The Schaffhausen youth hostel is an attractive old manor house set in a large farm-like garden. The building and surroundings are very pleasant, it's a pity the reception is so disorganised.
We decided to catch the train to Basel so that we would be sure to meet up with the other two before they moved on again. As Schaffhausen is in a bulge of Swiss territory surrounded by Germany, we had the option of travelling with either the German or Swiss railways. As the Swiss option involved changing trains at Zurich, we decided to go German. The German trains are different from the Swiss ones when it comes to carrying bikes. In the German trains the guard opens the door to the baggage car, you load the bike yourself (with or without panniers, your choice), bungy it to something immovable, then move through into the second class carriages via the interconnecting door. When validating your ticket the guard asks where you are getting off so that he can come along and unlock the door again. In Switzerland you need to show your bicycle ticket, duly punched. In Germany you get a stick-on slip of paper that forms a ring around, say, your top tube. The guard can see at a glance if the bike is valid.

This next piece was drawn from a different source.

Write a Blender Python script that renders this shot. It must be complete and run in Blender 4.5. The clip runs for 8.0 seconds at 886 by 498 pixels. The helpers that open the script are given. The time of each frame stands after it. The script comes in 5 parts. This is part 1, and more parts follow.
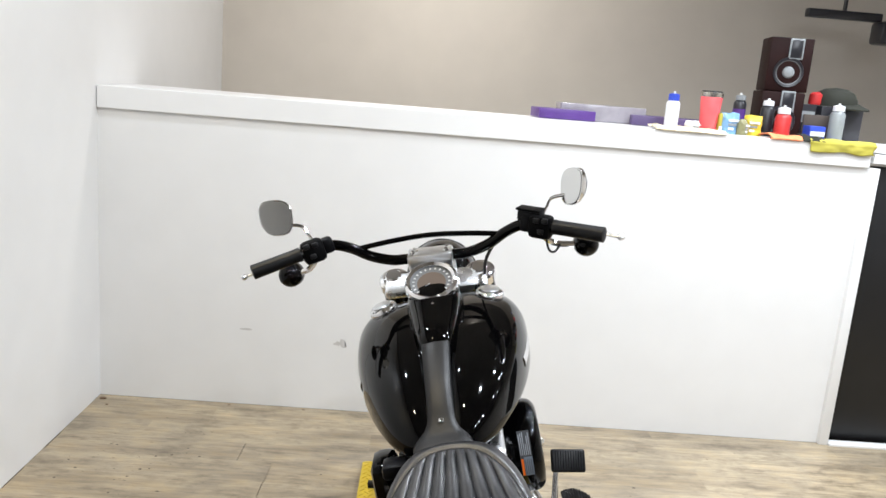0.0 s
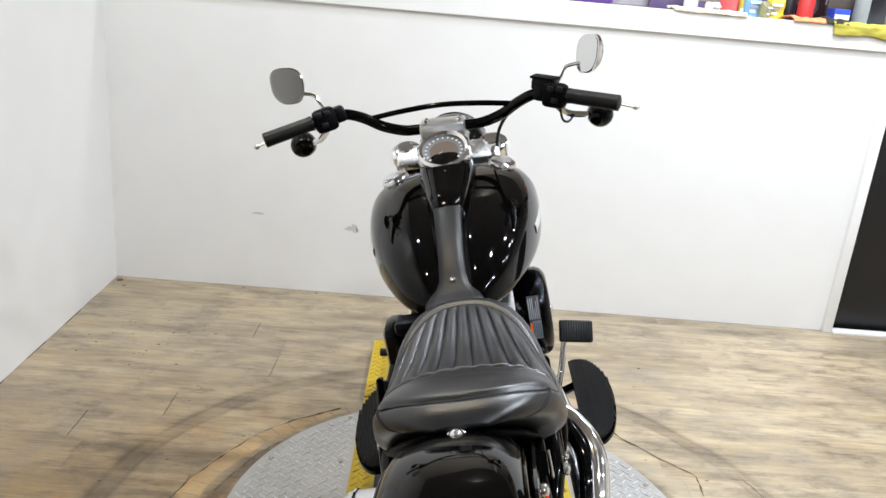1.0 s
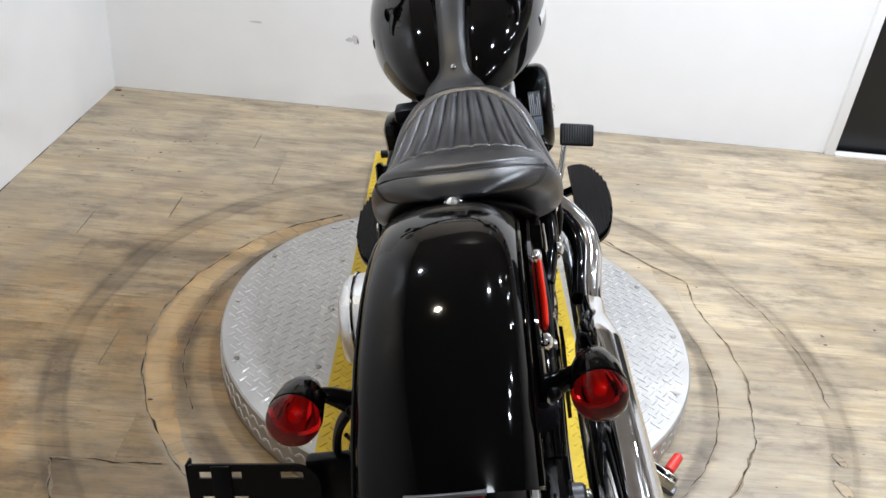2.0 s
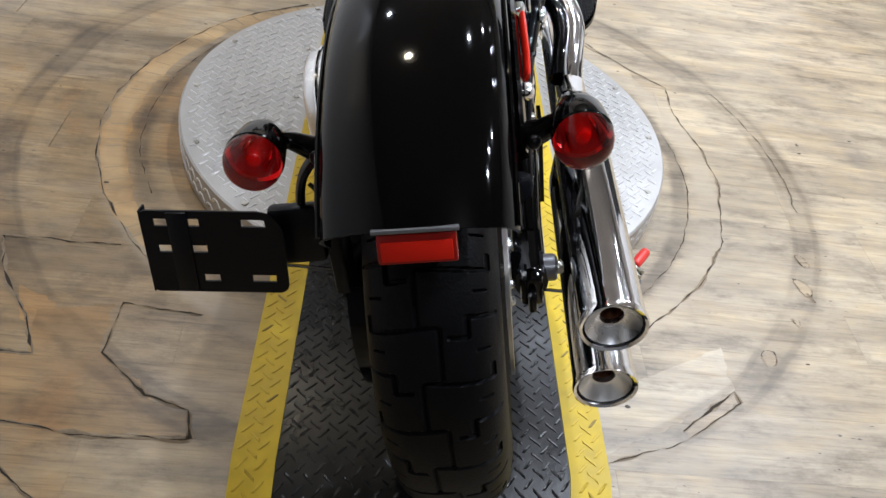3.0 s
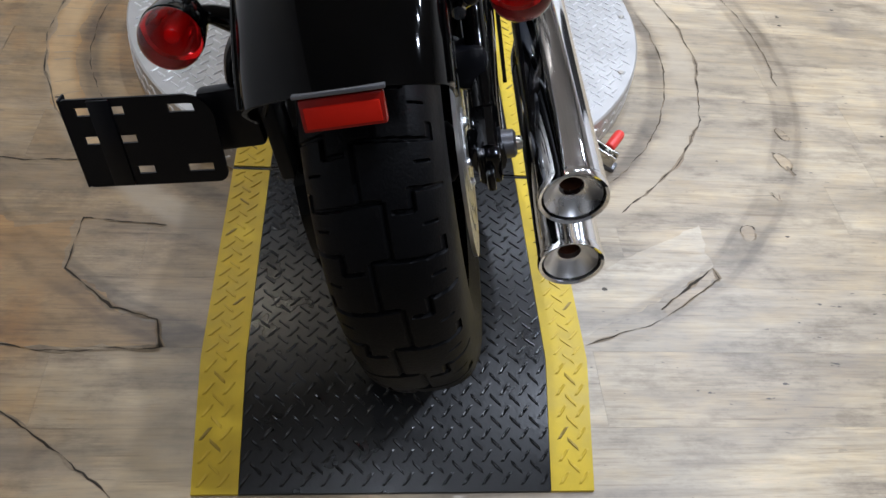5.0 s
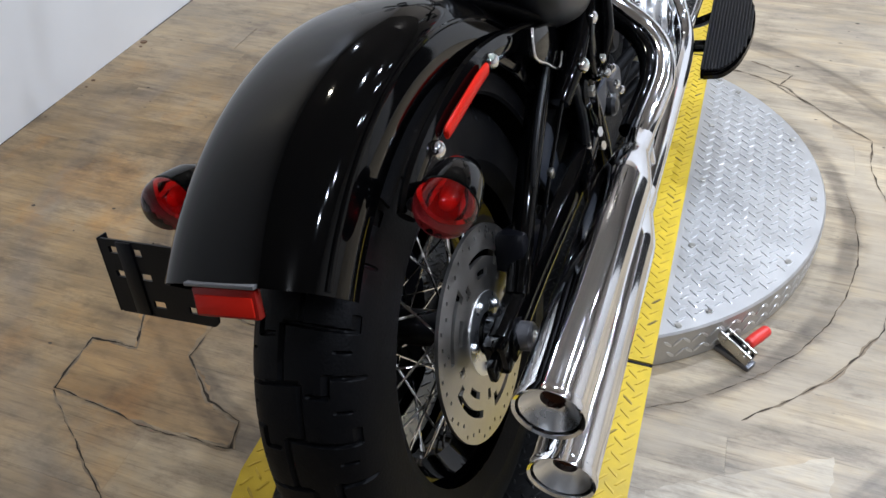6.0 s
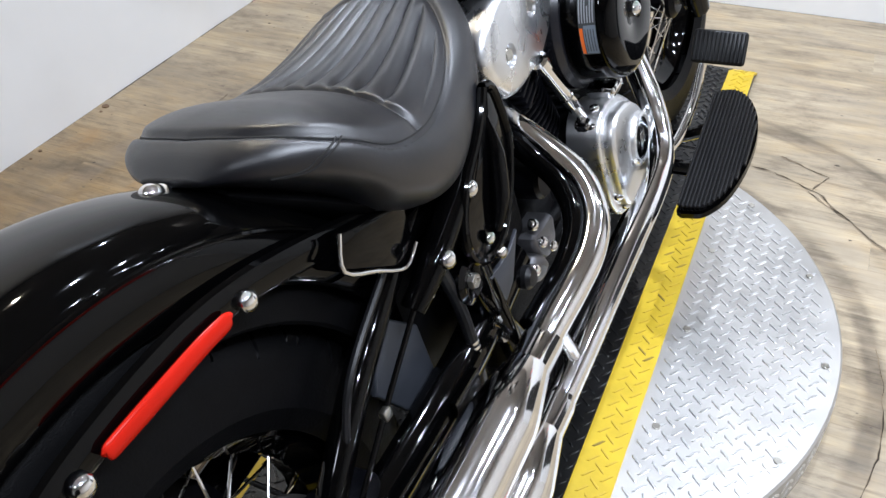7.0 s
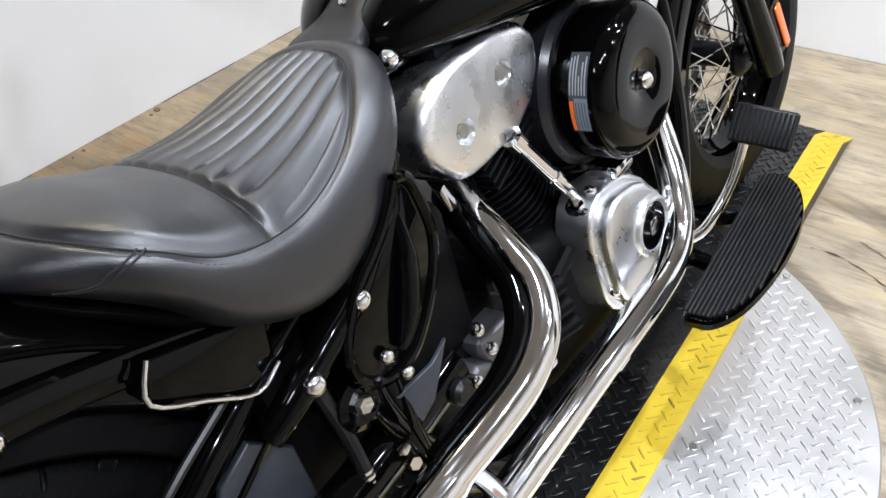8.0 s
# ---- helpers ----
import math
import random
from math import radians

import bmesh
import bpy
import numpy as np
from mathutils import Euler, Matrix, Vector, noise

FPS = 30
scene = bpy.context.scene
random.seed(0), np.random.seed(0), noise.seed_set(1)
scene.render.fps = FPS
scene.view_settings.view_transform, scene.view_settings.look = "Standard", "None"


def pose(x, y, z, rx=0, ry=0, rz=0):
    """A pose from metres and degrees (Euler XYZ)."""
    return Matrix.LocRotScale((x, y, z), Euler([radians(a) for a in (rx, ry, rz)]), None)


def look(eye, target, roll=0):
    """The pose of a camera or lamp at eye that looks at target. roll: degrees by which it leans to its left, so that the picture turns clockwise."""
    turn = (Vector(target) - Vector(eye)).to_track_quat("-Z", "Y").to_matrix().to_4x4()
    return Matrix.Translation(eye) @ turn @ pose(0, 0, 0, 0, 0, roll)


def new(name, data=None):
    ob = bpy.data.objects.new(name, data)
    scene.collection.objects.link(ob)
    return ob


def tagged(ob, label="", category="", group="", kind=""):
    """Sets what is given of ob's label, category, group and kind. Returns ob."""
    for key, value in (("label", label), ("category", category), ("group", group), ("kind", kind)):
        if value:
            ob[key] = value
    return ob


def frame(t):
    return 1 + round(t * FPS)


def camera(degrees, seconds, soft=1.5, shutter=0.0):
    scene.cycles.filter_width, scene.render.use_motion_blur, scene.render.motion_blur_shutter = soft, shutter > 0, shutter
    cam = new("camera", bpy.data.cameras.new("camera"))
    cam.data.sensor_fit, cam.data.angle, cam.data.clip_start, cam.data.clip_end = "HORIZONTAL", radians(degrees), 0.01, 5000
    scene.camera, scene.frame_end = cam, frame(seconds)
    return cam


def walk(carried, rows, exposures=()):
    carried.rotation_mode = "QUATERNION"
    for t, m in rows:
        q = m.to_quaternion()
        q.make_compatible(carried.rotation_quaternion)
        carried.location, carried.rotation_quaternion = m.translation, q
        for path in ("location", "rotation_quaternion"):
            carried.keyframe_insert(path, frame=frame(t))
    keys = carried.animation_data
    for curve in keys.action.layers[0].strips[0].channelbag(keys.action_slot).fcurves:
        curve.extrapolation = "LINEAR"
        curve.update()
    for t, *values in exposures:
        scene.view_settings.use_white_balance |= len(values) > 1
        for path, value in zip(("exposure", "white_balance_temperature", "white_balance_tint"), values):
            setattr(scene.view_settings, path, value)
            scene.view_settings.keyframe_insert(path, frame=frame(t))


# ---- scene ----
cam = camera(58.34, 8.0)
# seconds, eye in metres, turn in degrees
PATH = [
    (0.0, -0.1609, -1.6634, 1.4830, 78.148, -4.537, -0.905),
    (0.5, -0.1642, -1.6726, 1.4517, 75.799, -4.794, -0.629),
    (1.0, -0.1592, -1.6906, 1.3990, 71.288, -4.797, -0.082),
    (2.3, -0.1394, -1.7394, 1.2855, 55.665, -6.093, 0.388),
    (2.5, -0.1371, -1.7391, 1.2618, 53.081, -6.605, -0.119),
    (3.0, -0.1360, -1.7369, 1.1987, 47.505, -8.122, -0.439),
    (3.5, -0.1396, -1.7406, 1.1531, 43.151, -9.389, -0.688),
    (4.0, -0.1410, -1.7487, 1.1248, 39.922, -9.843, -0.886),
    (4.2, -0.1405, -1.7514, 1.1197, 39.336, -9.774, -1.289),
    (5.3, 0.0290, -1.7397, 1.1868, 45.493, -0.808, -1.956),
    (5.5, 0.1369, -1.7348, 1.2244, 49.210, -0.738, 8.214),
    (5.7, 0.2150, -1.7137, 1.2375, 48.466, -1.641, 15.837),
    (5.8, 0.2398, -1.6944, 1.2407, 47.888, -0.485, 17.051),
    (6.0, 0.2766, -1.6183, 1.2273, 48.373, 1.411, 19.031),
    (6.2, 0.2948, -1.5219, 1.2115, 47.472, 0.403, 20.071),
    (6.5, 0.3258, -1.3681, 1.2332, 47.693, 0.141, 19.823),
    (6.7, 0.3435, -1.2767, 1.2252, 46.293, 2.680, 19.283),
    (7.0, 0.4085, -1.1247, 1.2124, 49.385, 2.892, 24.872),
    (7.2, 0.4458, -1.0253, 1.2087, 49.445, 1.413, 31.168),
    (7.5, 0.4836, -0.9208, 1.2003, 49.556, 1.784, 35.679),
    (7.8, 0.5043, -0.8627, 1.1998, 49.832, 3.402, 35.917),
    (8.0, 0.5044, -0.8474, 1.1910, 50.076, 3.048, 35.140),
]
walk(cam, [(t, pose(*row)) for t, *row in PATH], exposures=[(0.0, 0.0, 6330, 9), (1.2, 0.0, 6280, 9), (2.3, 0.05, 6100, 11), (4.2, 0.05, 5950, 12), (5.4, -0.14, 5770, 12), (6.0, -0.08, 5770, 11), (7.0, 0.10, 5950, 11), (8.0, 0.24, 6100, 11)])

# ---------------------------------------------------------------- light
world = bpy.data.worlds.new("room_dim")
scene.world = world
world.use_nodes = True
world.node_tree.nodes["Background"].inputs[0].default_value = (0.8, 0.87, 1.0, 1)
world.node_tree.nodes["Background"].inputs[1].default_value = 0.02
scene.view_settings.exposure = 0.0

CEIL = 2.75


def lamp(name, place, target, watts, size, colour=(0.93, 0.965, 1.0), spread=180):
    data = bpy.data.lights.new(name, "AREA")
    data.shape, data.size, data.energy, data.color = "DISK", size, watts, colour
    data.spread = radians(spread)
    ob = new(name, data)
    ob.matrix_world = look(place, target)
    return ob


# x, y, watts and beam of the downlights; those over the left side are warmer
COOL, WARM = (0.905, 0.945, 1.0), (1.0, 0.86, 0.62)
# right-rear three are set to light the ramp; the last is added fill
SPOTS = [(2.0, 1.75, 8, 130), (2.25, 1.4, 9, 130), (1.95, 1.05, 10, 140), (2.5, 0.8, 7, 140), (2.0, 0.4, 8, 150), (1.12, 0.86, 17, 150), (1.24, -1.35, 25, 180), (1.32, -1.02, 12, 180), (1.57, -0.70, 27, 180), (0.37, 0.24, 29, 180), (-0.78, -0.10, 14, 180), (-1.1, 1.1, 10, 180)]
for x, y, watts, beam in SPOTS:
    lamp("ceiling_spot_light", (x, y, CEIL - 0.12), (x, y, 0), watts, 0.065, WARM if x < 0 and y < 0.5 else COOL, beam)
# added soft fill from behind the camera, with no fixture of its own
lamp("tube_light", (0.2, -2.6, CEIL - 0.1), (0.1, 1.0, 1.0), 10, 0.3)
# unseen fill added to brighten the beige wall behind the partition
lamp("back_room_light", (-0.1, 2.1, CEIL - 0.12), (-0.1, 3.7, 1.1), 30, 0.3, (1, 0.95, 0.89))


# ---------------------------------------------------------------- materials
def material(name):
    m = bpy.data.materials.new(name)
    m.use_nodes = True
    return m, m.node_tree.nodes, m.node_tree.links, m.node_tree.nodes["Principled BSDF"]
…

It didn't sink in until we arrived at Basel Bad Bahnhof that the German trains stopped a couple of kilometres from the city centre. We just hopped on our bikes and headed in a southerly direction. I had photocopied any appropriate diagrams (you can't call them maps!) from the Hostelling International guide, so we knew the approximate location of the Basel hostel.
On the way to the hostel we tried to cut through a park on the northern river bank, but a very adamant gardener insisted that the park was for "eating and drinking, not for bicycles". He wouldn't even allow us to walk our bikes through! We found the hostel fairly easily and were lucky that we had arrived early - the place was filling up fast and there weren't many beds left (we hadn't felt the need to book ahead as all the previous hostels had been easy to get into - we had only pre-booked Zurich and Interlaken as that was over Easter; and Chur, as that was not a hostel). Denis and I got a very pleasant "double" room, so we were happy ;-)
Roy and Kim arrived about 17.00 and still managed to get in, although, at first, they were told the place was full. They were very pleased to see our bikes chained to the rail (no secure parking) when they arrived. We were very pleased to see their bikes chained to the rail when we returned from sightseeing.
Roy, Mary, Denis and I went out for tea that night. We chose an Italian restaurant not far from the hostel. Italian is one of the official languages of Switzerland, right? And we were in an Italian restaurant, right? And the menu was labelled in Italian, with German descriptions, OK? So, as a side dish I ordered "Insalata verde" (green salad), a pretty normal order in an Italian restaurant. The waiter looked at me strangely, so I repeated it. "I don't speak English", he said. "It's not English, it's Italian", I replied. "I'm not Italian", he retorted. So I ordered a "grüne Salat" (green salad) instead ;-D
There was lots to see in Basel so we stayed a second day and night. We were actually still on schedule at that stage, as catching the train had saved us a day.